Testimony of Stephanie King to the BOE, August 20, 2020

Good evening. My name is Stephanie King and I am the parent of a Kearny Elementary and a Masterman middle school student. 

I’m pleased to see the District affirming in Chalkbeat that it intends to focus on equity this year. However, we’ve all seen in the past how 440 likes to say the right things and then fails to make any meaningful changes. I hope this time will be different. 

I am calling on you to take the following actionable steps toward equity and racial justice:

1.    Change the way admissions are handled at select and citywide schools.

       a.    Standardized tests determine how good a student is at taking a test, and reflect their parents’ socioeconomic status more than the student’s ability. We need to prioritize admissions policies that are fair, and stop pretending that these numbers are “objective.” A Penn Alexander student has been given every advantage over for a bigger score than a kid from Harntraft. Our systems need to stop allowing privilege to keep perpetuating itself.

2.    Address the segregation and inequality at the elementary level.

         a.I know that, for whatever reason, this administration is determined to pretend that segregation is a side issue. But when faced with the problem of diversifying the pool at your selective schools, how are you supposed to do that when you keep giving white kids better schools to start with? These are two sides of the same coin of disadvantage. 

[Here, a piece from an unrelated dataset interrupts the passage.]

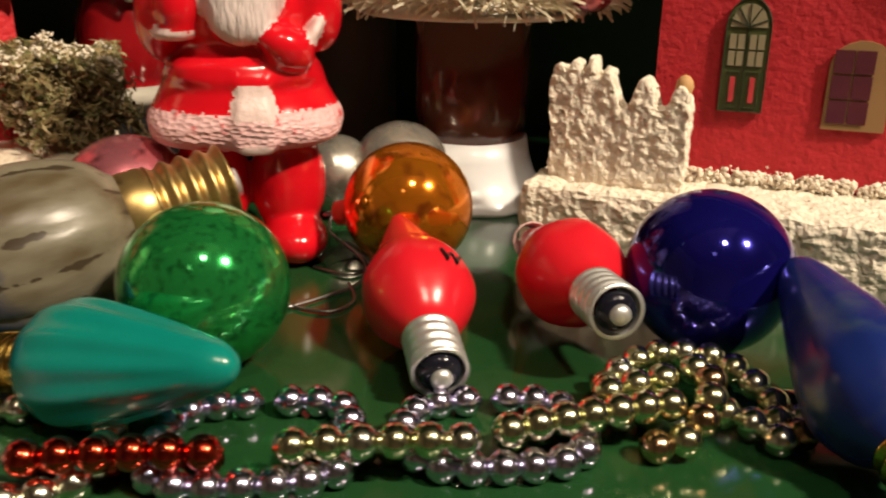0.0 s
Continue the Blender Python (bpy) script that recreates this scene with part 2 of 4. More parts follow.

3.    Stop practices that further hamstring disadvantaged schools, like leveling.

         a.On the flip side of all the advantages that whiter, wealthier schools are able to accumulate, parents and teachers at should not have to fight with the district to keep you from taking thing away from us. Leveling needs to end: not just for this unpredictable year, but FOREVER. We all know that it disproportionately affects black and brown students and contributes to increased turnover at their schools. In addition, leveling harms even the teachers who aren’t cut, making schools scramble to re-assign veteran teachers to grades they may not have taught before. At Kearny, there are only 2 teachers still teaching the same grade as when my family started there. Stop it. 

4.    Police free schools

        a.    We know that schools disproportionately discipline students of color and perceive the same behaviors to be more problematic when they come from a black student compared to a white one. This is contributing not only to Black students’ negative experiences with their schools, but cutting off their future pathways because of their disciplinary records. 

In conclusion: it’s one thing to say you want equity, but equity doesn’t appear like Beetlejuice or Candyman just because you said its name enough times. Equity will require real, meaningful change by taking these concrete actions.